Rotationally invariant formulation of spin-lattice coupling in multi-scale modeling

TL;DR

This paper introduces a rotationally invariant theoretical framework for spin-lattice coupling in multi-scale modeling, connecting ab initio parameters with continuum theory, and validates it through simulations of ferromagnetic nanoparticles.

Contribution

It develops a new Hamiltonian formulation that conserves fundamental quantities and implements a corrected numerical method for simulating coupled spin and lattice dynamics.

Findings

Identification of a low-frequency mechanical response in ferromagnetic nanoparticles

Observation of the Einstein-de-Haas effect through particle rotation

Validation of the framework with simulations of magneto-mechanical phenomena

Abstract

In the spirit of multi-scale modeling, we develop a theoretical framework for spin-lattice coupling that connects, on the one hand, to ab initio calculations of spin-lattice coupling parameters and, on the other hand, to the magneto-elastic continuum theory.
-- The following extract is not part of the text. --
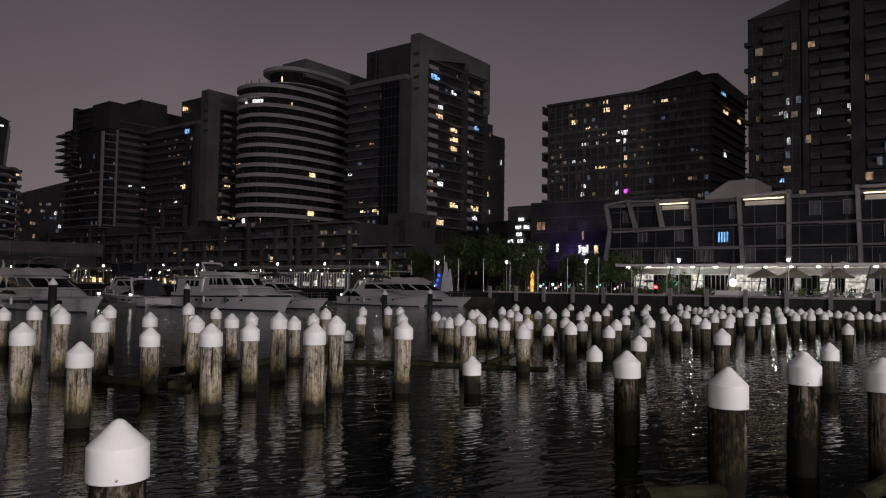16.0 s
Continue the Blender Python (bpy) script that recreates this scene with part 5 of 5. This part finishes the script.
part("hull", Geo().loft([[(0, -1.2, -0.3), (8.2, -1.2, -0.3), (8.2, 1.2, -0.3), (0, 1.2, -0.3)], [(0, -1.4, 0.6), (8.9, -1.4, 0.6), (8.9, 1.4, 0.6), (0, 1.4, 0.6)], [(0, -1.45, 1.15), (9.1, -1.45, 1.25), (9.1, 1.45, 1.25), (0, 1.45, 1.15)]]), M["deck"], barge)
part("gunwale", Geo().box(0, 9.15, -1.5, -1.38, 1.15, 1.3).box(0, 9.15, 1.38, 1.5, 1.15, 1.3), M["bark"], barge)


# ---- pontoons and their piles ----
def pontoon(x0, y0, x1, y1, w=2.2):
    d = Vector((x1 - x0, y1 - y0, 0))
    L = d.length
    t = thing("floating_pontoon", "dark floating pontoon with low pedestal lamps", "pontoon", pose(x0, y0, 0, 0, 0, math.degrees(math.atan2(d.y, d.x))), "marina pontoons")
    part("float", box(0, L, -w / 2, w / 2, -0.4, 0.35), M["black"], t)
    k = 0
    while 0.4 + 1.5 * k < L - 1.2:
        part("deck_board", box(0.4 + 1.5 * k, 1.86 + 1.5 * k, -w / 2 - 0.05, w / 2 + 0.05, 0.35, 0.43), M["deck"], t)
        k += 1
    n = max(2, int(L / 9))
    for i in range(n):
        xx = 1.2 + i * (L - 2.4) / max(1, n - 1)
        p = part("pedestal", box(xx - 0.12, xx + 0.12, -0.12, 0.12, 0.43, 1.2), M["metal"], t)
        part("pedestal_lamp", box(xx - 0.16, xx + 0.16, -0.16, 0.16, 1.2, 1.42), M["pedlamp"], p, "small white lamp")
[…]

The derived Hamiltonian describes a closed system of spin and lattice degrees of freedom and explicitly conserves the total momentum, angular momentum and energy. Using a new numerical implementation that corrects earlier Suzuki-Trotter decompositions we perform simulations on the basis of the resulting equations of motion to investigate the combined magnetic and mechanical motion of a ferromagnetic nanoparticle, thereby validating our developed method. In addition to the ferromagnetic resonance mode of the spin system we find another low-frequency mechanical response and a rotation of the particle according to the Einstein-de-Haas effect. The framework developed herein will enable the use of multi-scale modeling for investigating and understanding a broad range of magneto-mechanical phenomena from slow to ultrafast time scales.